The 39.0625 is a floating point number. But it not physically possible we have to allocate block we have to use an int. By rounding down 39 * 256 = 9,984 thread but N = 10,000. We have to use ceil operation for that in the 40th block only 16 threads will be used and the rest will be idle during during computation. CUDA kernels need a bounds check, as 240 idle threads will still run the kernel code, but they’d be accessing memory out of bounds (indices 10,000 to 10,239). One has to be mindful for these idle blocks.

NO_BLOCKS = dim(N, 256)
NO_BLOCKS
40

3. Function qualifiers (how they map to Numba)

CUDA C Numba Meaning
__global__ @cuda.jit Kernel - called from host, runs on device, launches grid
__device__ @cuda.jit(device=True) Device function - called from kernel/device only
__host__ Regular Python function Runs on CPU
@cuda.jit # compile the code to be run on GPU
def add_kernel(a, b, c):
    #idx = cuda.grid(1)
    idx = cuda.threadIdx.x + cuda.blockIdx.x * cuda.blockDim.x

    if idx < N and idx >= 0: # Boundary check
        c[idx] = a[idx] + b[idx]
#c = np.zeros_like(a)
#assert c.shape == a.shape

#add_kernel[40, 256](a, b, c)
device(a), device(b)
('cpu', 'cpu')

If you are running using cuda sim. The function will run without any error. But there is subtle issue.
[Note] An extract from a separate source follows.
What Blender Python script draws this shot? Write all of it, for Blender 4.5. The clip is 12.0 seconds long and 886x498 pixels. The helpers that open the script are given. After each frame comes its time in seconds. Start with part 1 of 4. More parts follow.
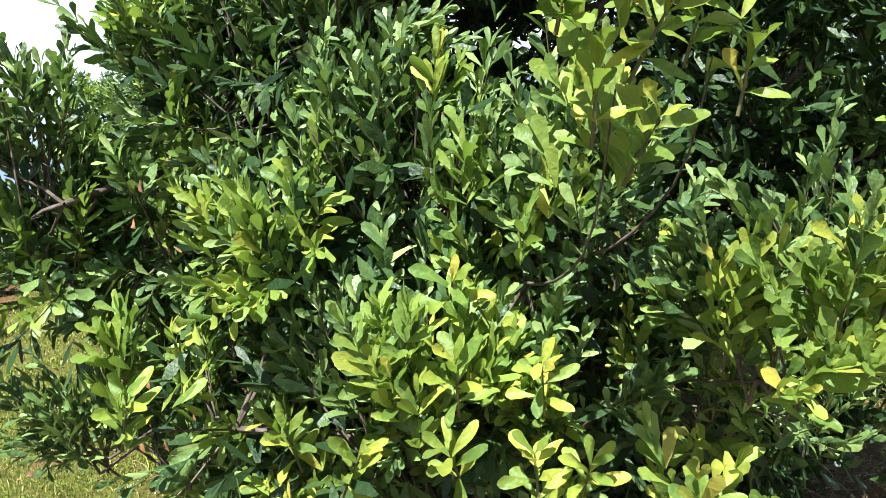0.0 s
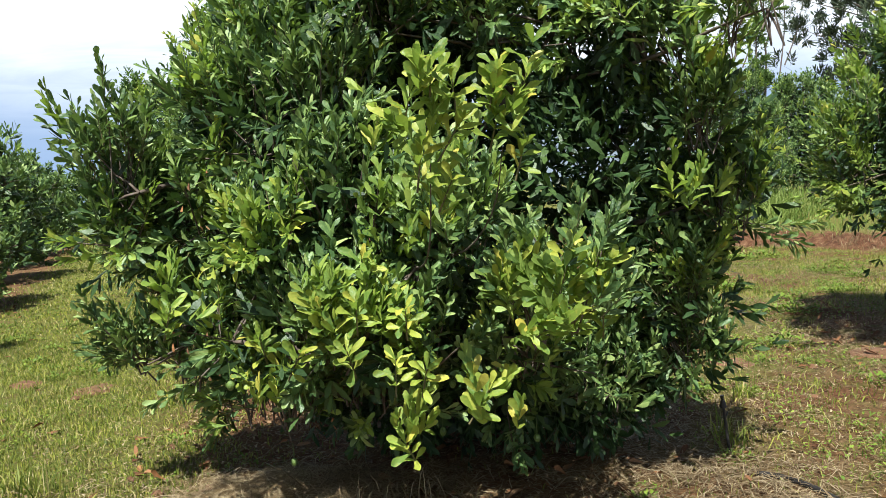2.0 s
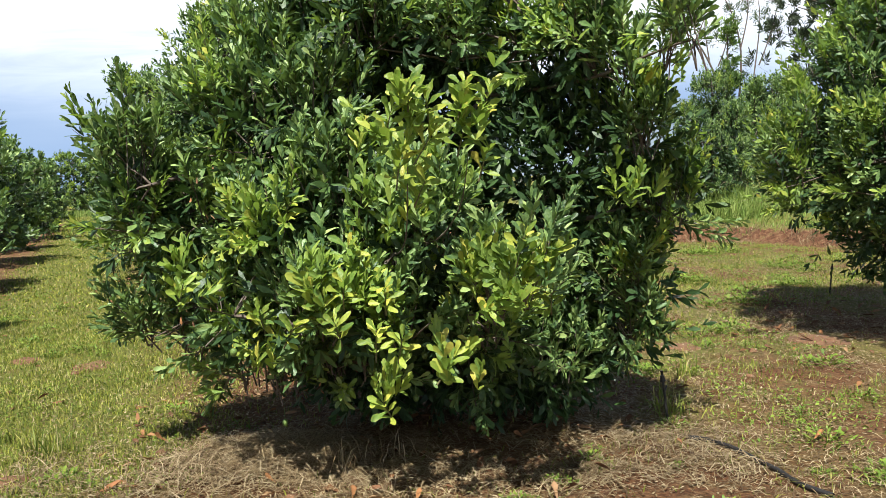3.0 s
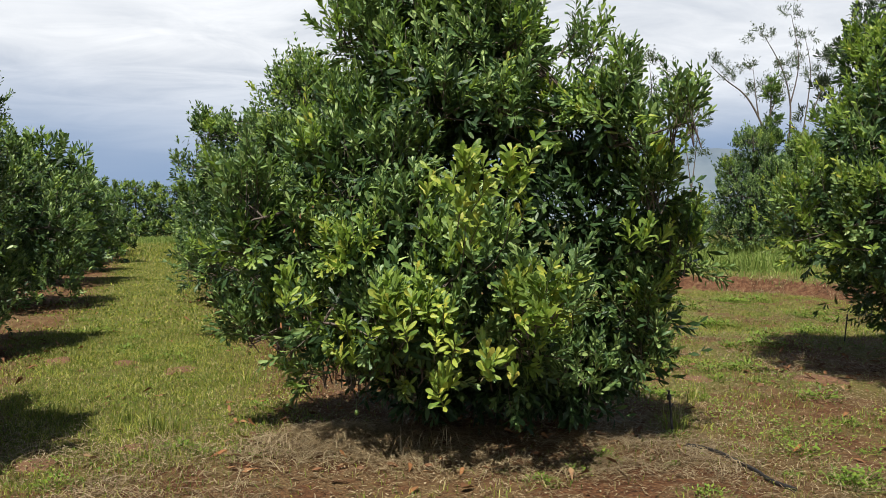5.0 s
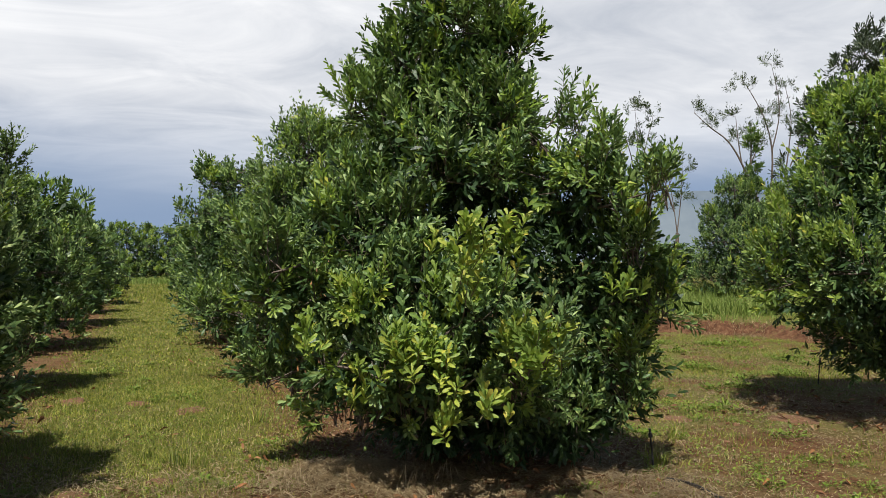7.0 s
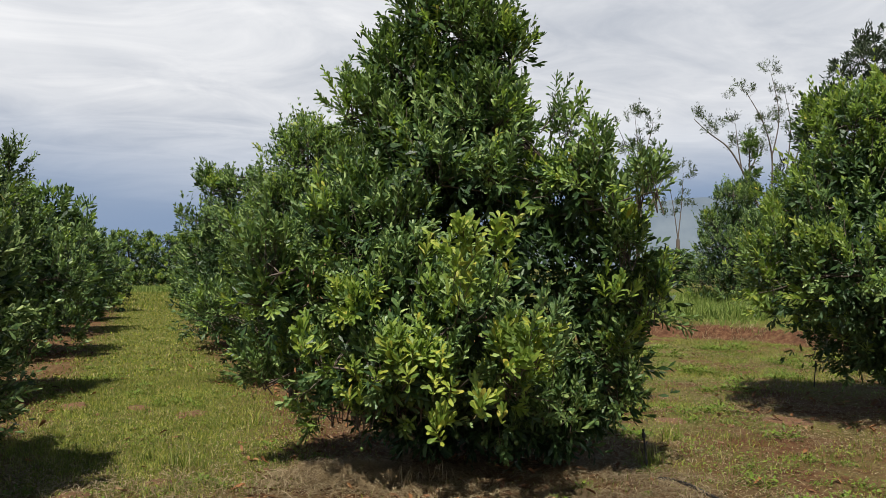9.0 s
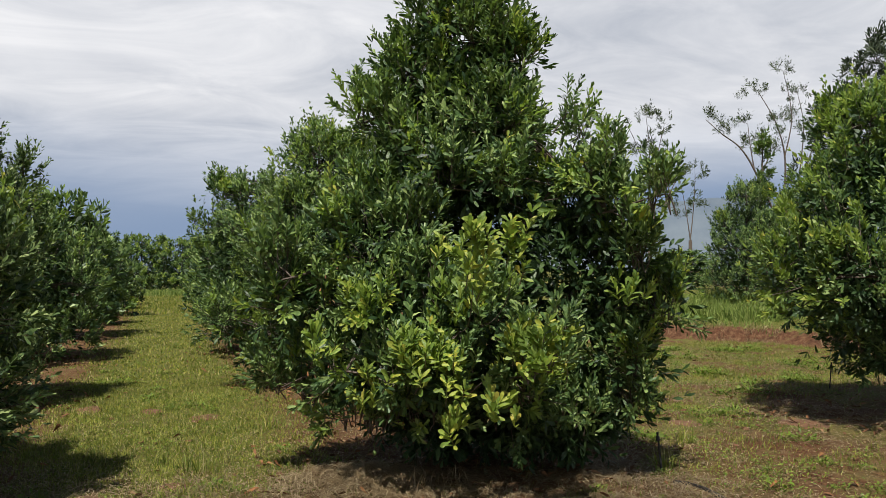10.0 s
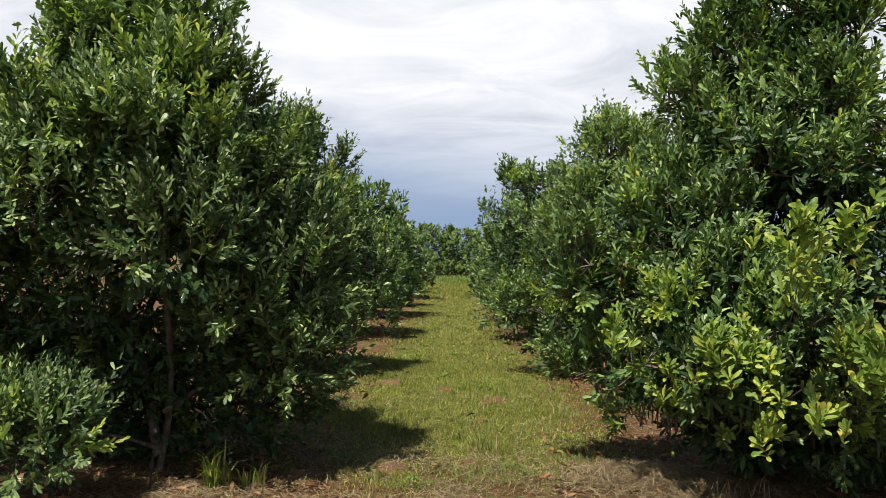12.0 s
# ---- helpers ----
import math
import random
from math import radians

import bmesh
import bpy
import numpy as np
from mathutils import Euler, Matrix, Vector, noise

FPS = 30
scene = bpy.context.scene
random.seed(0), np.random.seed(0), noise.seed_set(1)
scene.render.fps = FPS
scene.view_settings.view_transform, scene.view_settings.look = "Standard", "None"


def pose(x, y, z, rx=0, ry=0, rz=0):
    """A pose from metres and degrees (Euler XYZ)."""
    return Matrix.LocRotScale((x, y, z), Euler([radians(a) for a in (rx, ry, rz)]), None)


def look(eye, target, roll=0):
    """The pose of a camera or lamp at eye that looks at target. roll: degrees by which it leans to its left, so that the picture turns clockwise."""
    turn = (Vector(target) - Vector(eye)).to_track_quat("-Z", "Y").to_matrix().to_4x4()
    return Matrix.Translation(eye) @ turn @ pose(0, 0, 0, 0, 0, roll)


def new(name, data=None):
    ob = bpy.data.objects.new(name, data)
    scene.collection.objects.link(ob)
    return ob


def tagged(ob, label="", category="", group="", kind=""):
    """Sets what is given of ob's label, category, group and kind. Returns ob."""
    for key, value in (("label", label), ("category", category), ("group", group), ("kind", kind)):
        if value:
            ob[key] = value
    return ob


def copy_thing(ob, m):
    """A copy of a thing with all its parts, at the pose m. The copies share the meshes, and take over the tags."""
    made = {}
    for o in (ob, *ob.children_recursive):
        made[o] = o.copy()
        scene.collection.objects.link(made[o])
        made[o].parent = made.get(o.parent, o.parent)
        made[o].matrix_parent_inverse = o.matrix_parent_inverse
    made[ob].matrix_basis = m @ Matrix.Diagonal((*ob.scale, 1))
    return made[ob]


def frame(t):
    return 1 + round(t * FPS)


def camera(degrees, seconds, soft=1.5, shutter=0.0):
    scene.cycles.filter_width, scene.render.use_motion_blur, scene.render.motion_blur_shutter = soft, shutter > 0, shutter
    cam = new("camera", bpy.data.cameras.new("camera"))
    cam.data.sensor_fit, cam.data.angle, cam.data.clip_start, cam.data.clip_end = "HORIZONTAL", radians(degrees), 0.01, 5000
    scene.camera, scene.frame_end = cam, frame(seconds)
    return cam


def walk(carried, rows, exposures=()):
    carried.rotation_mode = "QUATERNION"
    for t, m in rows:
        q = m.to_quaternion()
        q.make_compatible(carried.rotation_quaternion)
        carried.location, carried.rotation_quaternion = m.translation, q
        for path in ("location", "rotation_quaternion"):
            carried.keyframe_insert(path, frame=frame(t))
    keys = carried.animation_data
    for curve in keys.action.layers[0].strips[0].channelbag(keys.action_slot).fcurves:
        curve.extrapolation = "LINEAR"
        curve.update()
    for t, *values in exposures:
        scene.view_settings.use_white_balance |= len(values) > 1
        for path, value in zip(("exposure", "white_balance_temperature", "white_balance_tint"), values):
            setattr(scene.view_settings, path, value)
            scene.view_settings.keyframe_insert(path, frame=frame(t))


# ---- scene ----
cam = camera(58.9, 12.0, 0.55)
PATH = [
    (0, (1.061, 3.042, 1.417), (1.84, 4.873, 1.221), -8.5),
    (0.5, (0.933, 2.675, 1.436), (1.644, 4.538, 1.29), -8.0),
    (1, (0.93, 2.35, 1.458), (1.635, 4.215, 1.315), -7.8),
    (1.5, (1.002, 2.075, 1.44), (1.703, 3.942, 1.279), -4.3),
    (2, (0.947, 1.788, 1.426), (1.674, 3.645, 1.271), -3.3),
    (2.5, (0.852, 1.558, 1.443), (1.614, 3.398, 1.266), -2.5),
    (2.7, (0.832, 1.46, 1.453), (1.603, 3.297, 1.269), -2.6),
    (4.3, (0.425, 0.712, 1.451), (1.236, 2.536, 1.325), -0.3),
    (4.5, (0.408, 0.628, 1.458), (1.21, 2.456, 1.333), -0.2),
    (5, (0.375, 0.415, 1.464), (1.052, 2.295, 1.391), -0.0),
    (5.5, (0.255, 0.268, 1.479), (0.937, 2.148, 1.458), -0.2),
    (6, (0.12, 0.133, 1.494), (0.825, 2.005, 1.478), 0.1),
    (6.5, (0.095, 0.047, 1.535), (0.8, 1.918, 1.528), -0.1),
    (7, (0.106, -0.059, 1.55), (0.811, 1.812, 1.581), 0.2),
    (9, (0.12, -0.158, 1.516), (0.821, 1.714, 1.566), -0.0),
    (9.5, (0.125, -0.155, 1.522), (0.818, 1.72, 1.574), -0.1),
    (10, (0.119, -0.147, 1.522), (0.793, 1.735, 1.578), -0.3),
    (10.5, (0.095, -0.118, 1.512), (0.607, 1.815, 1.572), 0.1),
    (11, (0.041, -0.078, 1.49), (0.352, 1.897, 1.546), 1.1),
    (11.5, (0.011, -0.04, 1.486), (0.149, 1.954, 1.525), 1.7),
    (12, (0.0, 0.0, 1.484), (-0.014, 2.0, 1.513), 1.8),
]
EXPO = [(0.0, 1.58, 5950, 6), (0.5, 1.16, 5950, 6), (1.0, 1.05, 5950, 6), (2.7, 1.22, 6150, 8), (4.5, 0.77, 6250, 8), (5.5, 0.61, 6400, 10), (7.0, 0.52, 6400, 10), (9.0, 0.42, 6400, 10), (10.3, 0.40, 6400, 11), (12.0, 0.70, 6400, 11)]
walk(cam, [(t, look(eye, target, roll)) for t, eye, target, roll in PATH], EXPO)

# ---- sky and sun ----
SUN_FROM = Vector((-0.33, -0.50, 1.0)).normalized()
SUN_EL = math.asin(SUN_FROM.z)
world = bpy.data.worlds.new("world")
scene.world = world
world.use_nodes = True
wn, wl = world.node_tree.nodes, world.node_tree.links
wn.clear()


def wnode(kind, **kw):
    n = wn.new(kind)
    for k, v in kw.items():
        n.inputs[k].default_value = v
    return n


def wmath(op, a, b=None, c=None):
    n = wn.new("ShaderNodeMath")
    n.operation = op
    for i, v in enumerate((a, b, c)):
        if v is None:
            continue
        if isinstance(v, (int, float)):
            n.inputs[i].default_value = v
        else:
            wl.new(v, n.inputs[i])
    return n.outputs[0]


def wmix(fac, a, b):
    n = wn.new("ShaderNodeMix")
    n.data_type = "RGBA"
    for sock, v in ((n.inputs[0], fac), (n.inputs[6], a), (n.inputs[7], b)):
        if isinstance(v, (int, float, tuple)):
            sock.default_value = v
        else:
            wl.new(v, sock)
    return n.outputs[2]


sky = wn.new("ShaderNodeTexSky")
sky.sky_type = "NISHITA"
sky.sun_disc = False
sky.sun_elevation = SUN_EL
sky.sun_rotation = math.atan2(SUN_FROM.x, SUN_FROM.y)
tc = wn.new("ShaderNodeTexCoord")
sep = wn.new("ShaderNodeSeparateXYZ")
wl.new(tc.outputs["Generated"], sep.inputs[0])
zz = wmath("MAXIMUM", sep.outputs[2], 0.0)
den = wmath("ADD", zz, 0.14)
comb = wn.new("ShaderNodeCombineXYZ")
wl.new(wmath("DIVIDE", sep.outputs[0], den), comb.inputs[0])
wl.new(wmath("DIVIDE", sep.outputs[1], den), comb.inputs[1])
big = wnode("ShaderNodeTexNoise", Scale=0.75, Detail=7.0, Roughness=0.55, Distortion=0.35)
wl.new(comb.outputs[0], big.inputs["Vector"])
low = wnode("ShaderNodeTexNoise", Scale=0.35, Detail=2.0)
wl.new(comb.outputs[0], low.inputs["Vector"])
sky_scaled = wn.new("ShaderNodeVectorMath")
sky_scaled.operation = "SCALE"
wl.new(sky.outputs[0], sky_scaled.inputs[0])
sky_scaled.inputs[3].default_value = 0.04
# cloud brightness: grey undersides to white tops
streak_map = wn.new("ShaderNodeMapping")
streak_map.inputs["Rotation"].default_value = (0, 0, 0.35)
streak_map.inputs["Scale"].default_value = (1.0, 1.7, 1.0)
wl.new(comb.outputs[0], streak_map.inputs[0])
streak = wnode("ShaderNodeTexNoise", Scale=1.7, Detail=7.0, Roughness=0.6, Distortion=0.9)
wl.new(streak_map.outputs[0], streak.inputs["Vector"])
bright = wnode("ShaderNodeMapRange")
bright.inputs[1].default_value, bright.inputs[2].default_value = 0.34, 0.60
wl.new(wmath("ADD", wmath("MULTIPLY", big.outputs[0], 0.55), wmath("MULTIPLY", streak.outputs[0], 0.45)), bright.inputs[0])
cloud = wmix(bright.outputs[0], (0.42, 0.445, 0.49, 1), (0.72, 0.72, 0.725, 1))
# a rain-blue bank of cloud low over the horizon
haze = wnode("ShaderNodeMapRange")
haze.inputs[1].default_value, haze.inputs[2].default_value = 0.06, 0.21
wl.new(wmath("ADD", zz, wmath("MULTIPLY", wmath("SUBTRACT", low.outputs[0], 0.5), 0.16)), haze.inputs[0])
haze.interpolation_type = "SMOOTHSTEP"
cloud2 = wmix(haze.outputs[0], (0.205, 0.275, 0.395, 1), cloud)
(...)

We have to move data from cpu to gpu i.e. host to device before running the code other wise we will see following error:

/usr/local/lib/python3.12/dist-packages/numba_cuda/numba/cuda/dispatcher.py:697: NumbaPerformanceWarning: Grid size 40 will likely result in GPU under-utilization due to low occupancy.
  warn(NumbaPerformanceWarning(msg))
1.06 ms ± 110 µs per loop (mean ± std. dev. of 7 runs, 1 loop each)
/usr/local/lib/python3.12/dist-packages/numba_cuda/numba/cuda/cudadrv/devicearray.py:937: NumbaPerformanceWarning: Host array used in CUDA kernel will incur copy overhead to/from device.
  warn(NumbaPerformanceWarning(msg))
# moving data to GPU
d_a = cuda.to_device(a)
d_b = cuda.to_device(b)
device(d_a), device(d_b)
('cuda', 'cuda')
# allocating new array for holding computation
d_c = cuda.device_array(N, dtype=a.dtype)
device(d_c)
'cuda'
with timer():
    add_kernel[40, 256](d_a, d_b, d_c)
0.2293 ms
test_close(d_c.copy_to_host(), c1)
True

Conclusion

  1. Note: If you are running in the CPU the code will not be faster due to simulation.
  2. We have been able the converted the sequential loop to a parallel one to leverage GPU multithreads.